Now re-branded as "crackling" by many manufacturers, they can be found at the likes of Fortnum and Mason, Harrods, Harvey Nichols, Whole Foods and Chatsworth House.
Customers can buy scratchings lightly sprinkled with organic Anglesey sea salt, or try more adventurous flavours such as jalapeno chilli and English mustard.
Department store Selfridges says scratchings have become "one of the most popular choice of snacks" among their customers, who bought 7,000 units over the past year.
Marks and Spencer sells an elongated version called "pork crackling straws" - cooked with extra virgin olive oil and served with a clementine and cranberry dip - that cost £8 a packet, or 33p per scratching.
Luxury hotel Claridge's stocks its mini-bars with pork scratchings, while upmarket versions are sold in hundreds of garden centres, delicatessens and farm shops.
Existing companies have increased their product ranges to reach new customers, including a gluten free range by FJ Tye & Sons in Wolverhampton.
New firms have also sprung up, including one co-owned by food writers Matthew Fort and Tom Parker Bowles, stepson of the future king of England.
Rupert Ponsonby, who co-owns the Mr Trotter's brand with the pair, said he eats scratchings "an awful lot", particularly warm ones.

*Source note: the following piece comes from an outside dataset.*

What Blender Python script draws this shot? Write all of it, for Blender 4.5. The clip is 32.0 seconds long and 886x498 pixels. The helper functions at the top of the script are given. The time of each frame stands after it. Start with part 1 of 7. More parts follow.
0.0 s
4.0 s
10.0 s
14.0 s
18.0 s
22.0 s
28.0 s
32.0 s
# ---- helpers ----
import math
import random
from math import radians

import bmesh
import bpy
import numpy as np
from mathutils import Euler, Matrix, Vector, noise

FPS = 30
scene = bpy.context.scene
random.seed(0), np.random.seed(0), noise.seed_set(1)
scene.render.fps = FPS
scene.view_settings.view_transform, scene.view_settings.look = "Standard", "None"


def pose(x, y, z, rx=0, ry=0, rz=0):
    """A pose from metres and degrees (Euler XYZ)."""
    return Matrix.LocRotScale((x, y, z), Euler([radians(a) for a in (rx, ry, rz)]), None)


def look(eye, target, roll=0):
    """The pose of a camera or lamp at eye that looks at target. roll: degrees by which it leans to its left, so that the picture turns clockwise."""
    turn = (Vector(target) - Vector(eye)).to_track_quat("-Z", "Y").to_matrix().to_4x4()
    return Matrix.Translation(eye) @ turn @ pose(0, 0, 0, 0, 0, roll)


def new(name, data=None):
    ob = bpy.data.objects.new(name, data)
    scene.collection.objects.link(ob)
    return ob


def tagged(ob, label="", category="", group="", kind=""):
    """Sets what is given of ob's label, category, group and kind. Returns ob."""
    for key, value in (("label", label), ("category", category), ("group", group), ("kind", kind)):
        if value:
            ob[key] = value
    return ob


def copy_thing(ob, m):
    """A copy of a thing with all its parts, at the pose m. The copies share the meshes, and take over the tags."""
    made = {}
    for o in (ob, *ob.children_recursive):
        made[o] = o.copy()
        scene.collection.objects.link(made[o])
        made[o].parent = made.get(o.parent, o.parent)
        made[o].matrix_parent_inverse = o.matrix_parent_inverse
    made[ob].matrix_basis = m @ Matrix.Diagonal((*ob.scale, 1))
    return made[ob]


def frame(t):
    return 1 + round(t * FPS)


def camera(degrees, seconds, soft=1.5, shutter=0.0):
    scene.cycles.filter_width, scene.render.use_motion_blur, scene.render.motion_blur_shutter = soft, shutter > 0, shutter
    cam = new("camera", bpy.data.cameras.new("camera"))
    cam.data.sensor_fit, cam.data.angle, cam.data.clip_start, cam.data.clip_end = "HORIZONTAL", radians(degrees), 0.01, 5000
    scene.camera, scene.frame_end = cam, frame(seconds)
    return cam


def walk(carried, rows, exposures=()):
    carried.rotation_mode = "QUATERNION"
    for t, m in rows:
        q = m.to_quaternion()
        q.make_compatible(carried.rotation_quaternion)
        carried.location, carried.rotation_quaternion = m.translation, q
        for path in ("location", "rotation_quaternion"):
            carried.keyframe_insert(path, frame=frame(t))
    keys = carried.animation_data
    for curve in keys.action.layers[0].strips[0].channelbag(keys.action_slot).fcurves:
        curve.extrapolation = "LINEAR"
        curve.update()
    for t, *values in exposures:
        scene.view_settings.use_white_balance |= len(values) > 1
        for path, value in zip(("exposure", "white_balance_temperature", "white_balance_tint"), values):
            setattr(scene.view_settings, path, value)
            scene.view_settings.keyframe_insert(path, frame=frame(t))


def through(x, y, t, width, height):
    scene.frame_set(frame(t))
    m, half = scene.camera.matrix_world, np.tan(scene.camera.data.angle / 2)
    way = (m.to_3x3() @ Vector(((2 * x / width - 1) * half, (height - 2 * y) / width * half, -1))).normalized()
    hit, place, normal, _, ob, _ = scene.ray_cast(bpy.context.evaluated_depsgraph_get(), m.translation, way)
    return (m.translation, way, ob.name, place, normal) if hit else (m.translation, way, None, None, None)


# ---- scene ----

"We put them into things like a lemon and garlic mayonnaise dip, and apple sauce is good, gooseberry sauce is good, guacamole is good."
He also uses them to top dishes, as an alternative to "all those stupid croutons you get given".

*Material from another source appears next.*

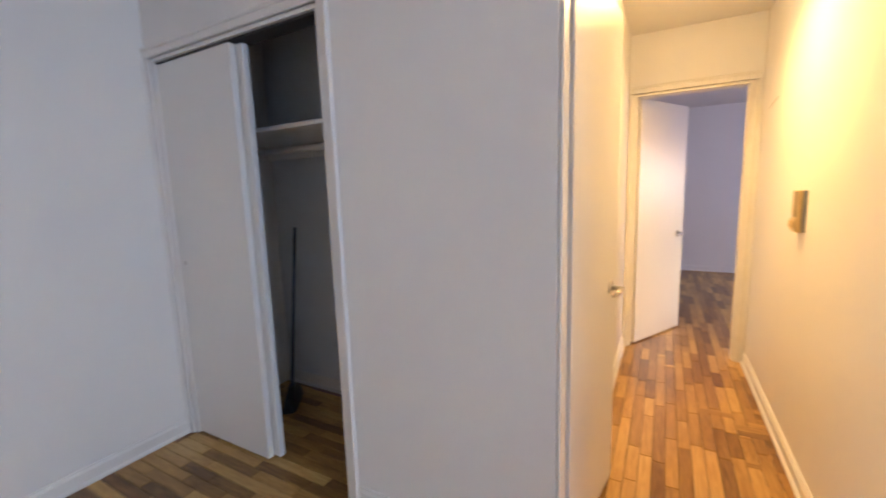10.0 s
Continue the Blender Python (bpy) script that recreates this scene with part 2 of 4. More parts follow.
# ---- building helpers ----
def mesh_of(bm, name, smooth=False):
    me = bpy.data.meshes.new(name)
    bm.normal_update()
    bm.to_mesh(me)
    bm.free()
    if smooth:
        for p in me.polygons:
            p.use_smooth = True
    return me


def part(name, bm, mat, parent=None, label="", smooth=False, kind=""):
    """Links a bmesh as one mesh object, under its thing if one is given."""
    ob = new(name, mesh_of(bm, name, smooth))
    ob.data.materials.append(mat)
    if parent is not None:
        ob.parent = parent
        ob.matrix_parent_inverse = parent.matrix_basis.inverted()
    return tagged(ob, label, kind=kind)


def thing(name, place=(0, 0, 0), label="", category="", group="", kind=""):
    ob = new(name)
    ob.empty_display_size = 0.05
    ob.location = place
    ob.matrix_basis = pose(*place)
    return tagged(ob, label, category, group, kind)


def box(bm, x0, x1, y0, y1, z0, z1, bevel=0.0, seg=1, m=None):
    r = bmesh.ops.create_cube(bm, size=1.0)
    vs = r["verts"]
    bmesh.ops.scale(bm, vec=(x1 - x0, y1 - y0, z1 - z0), verts=vs)
    bmesh.ops.translate(bm, vec=((x0 + x1) / 2, (y0 + y1) / 2, (z0 + z1) / 2), verts=vs)
    if bevel:
        es = list({e for v in vs for e in v.link_edges})
        r = bmesh.ops.bevel(bm, geom=es, offset=bevel, segments=seg, affect='EDGES', profile=0.5)
        vs = list({v for f in r["faces"] for v in f.verts} | {v for v in vs if v.is_valid})
    if m is not None:
        bmesh.ops.transform(bm, matrix=m, verts=vs)
    return vs


def boxes(*rows, bevel=0.0, seg=1):
    bm = bmesh.new()
    for r in rows:
        box(bm, *r, bevel=bevel, seg=seg)
    return bm


def loft(bm, rings, cap=True):
    """Skin closed rings of equal length, one above another."""
    rows = [[bm.verts.new(p) for p in ring] for ring in rings]
    for a, b in zip(rows, rows[1:]):
        for i in range(len(a)):
            j = (i + 1) % len(a)
            bm.faces.new((a[i], a[j], b[j], b[i]))
    if cap:
        bm.faces.new(list(reversed(rows[0])))
        bm.faces.new(rows[-1])
    return rows


def ring(cx, cy, z, rx, ry, n=24, power=2.0, flat=None):
    out = []
    for i in range(n):
        a = 2 * math.pi * i / n
        c, s = math.cos(a), math.sin(a)
        out.append((cx + rx * math.copysign(abs(c) ** (2 / power), c), cy + ry * math.copysign(abs(s) ** (2 / power), s), z))
    return out


def lathe(profile, place=(0, 0, 0), n=24, cap=True):
    bm = bmesh.new()
    loft(bm, [ring(place[0], place[1], place[2] + z, r, r, n) for r, z in profile], cap)
    return bm


def tube(bm, points, radius, n=8):
    """A round bar through points; radius may be one number or one per point."""
    pts = [Vector(p) for p in points]
    rad = radius if isinstance(radius, (list, tuple)) else [radius] * len(pts)
    rings = []
    up = Vector((0.31, 0.17, 0.93))
    for i, p in enumerate(pts):
        d = (pts[min(i + 1, len(pts) - 1)] - pts[max(i - 1, 0)]).normalized()
        u = d.cross(up)
        if u.length < 0.05:
            u = d.cross(Vector((1, 0, 0)))
        u.normalize()
        v = d.cross(u)
        rings.append([p + rad[i] * (math.cos(2 * math.pi * k / n) * u + math.sin(2 * math.pi * k / n) * v) for k in range(n)])
    loft(bm, rings)
    return bm


def curve_points(points, steps=8):
    """Catmull-Rom through points."""
    p = [Vector(q) for q in points]
    p = [p[0]] + p + [p[-1]]
    out = []
    for i in range(1, len(p) - 2):
        for k in range(steps):
            t = k / steps
            out.append(0.5 * (2 * p[i] + (p[i + 1] - p[i - 1]) * t + (2 * p[i - 1] - 5 * p[i] + 4 * p[i + 1] - p[i + 2]) * t ** 2
                              + (3 * p[i] - p[i - 1] - 3 * p[i + 1] + p[i + 2]) * t ** 3))
    return out + [p[-2]]


def structure(name, bm, mat, label="", category=""):
    return tagged(part(name, bm, mat), label, category, kind="structure")


# ---- the large structure ----
H = 2.47          # ceiling
D = 5.90          # wall with the entry door
XC = 3.075         # wall with the coat closet
XK = 2.775         # wall towards the kitchen
YR, YL = 2.95, 3.79   # the two sides of the hall
XE = 5.46         # end of the hall
XB = 5.30         # bathroom wall with the mirror
WY = 0.72         # inner face of the window wall

structure("wall_west", boxes((-0.14, 0.0, 0.30, 6.04, -0.05, 2.6)), M_WALL, "plain off-white painted long wall", "wall")
# window wall, with the window opening, and on past the kitchen and the bedroom
structure("wall_south", boxes(
    (-0.14, 0.60, 0.38, WY, -0.3, 2.6), (0.60, 2.445, 0.38, WY, -0.3, 0.60), (0.60, 2.445, 0.38, WY, 2.28, 2.6),
    (2.445, 3.5, 0.38, WY, -0.3, 2.6), (4.1, 5.58, 0.38, WY, -0.3, 2.6), (3.5, 4.1, 0.38, WY, -0.3, 1.2), (3.5, 4.1, 0.38, WY, 1.9, 2.6)), M_WALL, "off-white painted wall with a deep window recess", "wall")
structure("wall_south_bedroom", boxes(
    (5.58, 6.9, 0.38, WY - 0.05, -0.3, 2.6), (7.7, 9.34, 0.38, WY - 0.05, -0.3, 2.6), (6.9, 7.7, 0.38, WY - 0.05, -0.3, 1.1),
    (6.9, 7.7, 0.38, WY - 0.05, 1.8, 2.6)), M_WALL, "off-white painted bedroom wall with a window opening", "wall")
structure("wall_north", boxes((0.0, 0.12, D, D + 0.14, 0, 2.6), (1.08, 3.9, D, D + 0.14, 0, 2.6), (0.12, 1.08, D, D + 0.14, 2.06, 2.6)),
          M_WALL, "off-white painted wall around the entry door", "wall")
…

He once hosted a pork scratching dinner at a London pub, matching 13 beers to seven courses, including a "totally and utterly wonderful" fish pie topped with scratchings.
The dark chocolate-dipped scratchings - stood up like Stonehenge, with vanilla ice cream to represent the moon - were apparently "totally and utterly revolting", he stressed.
The brand is starting to export to other countries, selling scratchings to department stores in France and Spain.
"Suddenly it's gone from being a rather odd British food to something which I think will have legs internationally as well," he said.
|Percentage of take home sales of savoury snacks and pork scratchings, 52 weeks ending 24 May 2015. Source: Kantar Worldpanel|
|Savoury snacks||Pork scratchings|
Data from consumer research company Kantar Worldpanel suggests Midlanders are still the biggest munchers of scratchings in the UK.
The Midlands accounted for 23% of all take home sales of pork scratchings last year.
But the pork scratchings market is still fairly small compared to other foods, worth £14.3m in the 52 weeks ending 24 May.
Sales grew over the two previous years but decreased before that, and Kantar said this was usual market fluctuations.
|Pork scratching sales per year. Source: Kantar Worldpanel|
|Value in £s||Volume in kg|
|Year ending 29 May 2011||15,029,000||1,197,000|
|Year ending 27 May 2012||15,016,000||1,198,000|
|Year ending 26 May 2013||13,602,000||1,084,000|
|Year ending 25 May 2014||13,792,000||1,161,000|
|Year ending 24 May 2015||14,257,000||1,192,000|
Glynn Purnell, proprietor and head chef at the Michelin starred Purnell's restaurant in Birmingham, has always liked scratchings.
"Being brought up on a council estate it was almost common fodder," said the chef, who grew up in Chelmsley Wood, Solihull.
He has seen a French version of scratchings served in France, and he has also eaten scratchings as part of tapas when he worked in northern Spain.
"A lot of peasant food has the same sort of things really," he said.
"Years ago we would never throw anything away so the scratching is a by-product of the animal."
Different styles of scratchings
- Pork scratchings traditionally eaten in the UK have a crunchy skin with a crusty layer of fat underneath and are cooked once
- Double or treble cooking methods result in a lighter scratching, sometimes called pork crackling
- Another type, often known as pork crunch, are puffy and aerated
Mr Purnell's restaurant has made scratchings from duck and lamb, and also used pork scratchings as part of dishes, such as a slow-cooked pig's cheek.
"They are served as part of a dish so it's giving you the whole taste of the animal," he said.
Mr Purnell has also noticed a revival of traditional bar snacks, in particular a "massive increase" in Scotch eggs.
Scratchings fit in with both of these trends.
"I just think it's great that great British food and ingredients have come back onto our tables," he added.